-- Work to do --
Locate the string "recreates" throughout the material and copy every line in which it occurs.

-- Provided information --
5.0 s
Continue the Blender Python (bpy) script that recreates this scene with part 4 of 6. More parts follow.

--

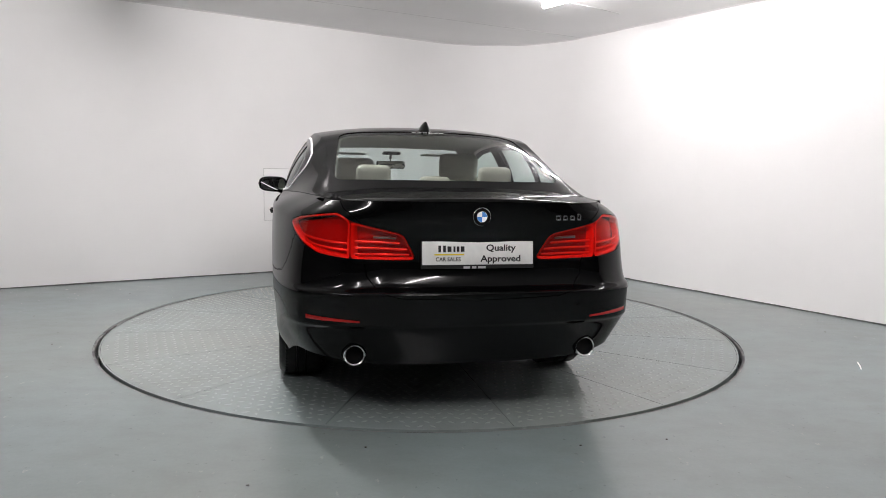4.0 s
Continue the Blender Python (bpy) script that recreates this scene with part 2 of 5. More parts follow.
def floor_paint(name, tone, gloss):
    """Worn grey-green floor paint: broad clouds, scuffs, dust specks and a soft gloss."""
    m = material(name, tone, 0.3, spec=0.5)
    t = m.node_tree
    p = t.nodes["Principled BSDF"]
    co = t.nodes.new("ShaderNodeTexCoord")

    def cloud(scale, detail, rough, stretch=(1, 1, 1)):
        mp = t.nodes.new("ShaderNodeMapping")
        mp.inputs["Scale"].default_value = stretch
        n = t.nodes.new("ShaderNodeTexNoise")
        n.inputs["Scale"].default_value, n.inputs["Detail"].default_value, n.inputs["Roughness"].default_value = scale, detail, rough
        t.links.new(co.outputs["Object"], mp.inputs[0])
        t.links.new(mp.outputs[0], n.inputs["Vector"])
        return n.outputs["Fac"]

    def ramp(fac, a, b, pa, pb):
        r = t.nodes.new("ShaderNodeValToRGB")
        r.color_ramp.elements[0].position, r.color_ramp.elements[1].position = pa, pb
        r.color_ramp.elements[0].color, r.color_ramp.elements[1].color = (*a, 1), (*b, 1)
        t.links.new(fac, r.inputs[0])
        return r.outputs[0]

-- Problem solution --
Continue the Blender Python (bpy) script that recreates this scene with part 4 of 6. More parts follow.
Continue the Blender Python (bpy) script that recreates this scene with part 2 of 5. More parts follow.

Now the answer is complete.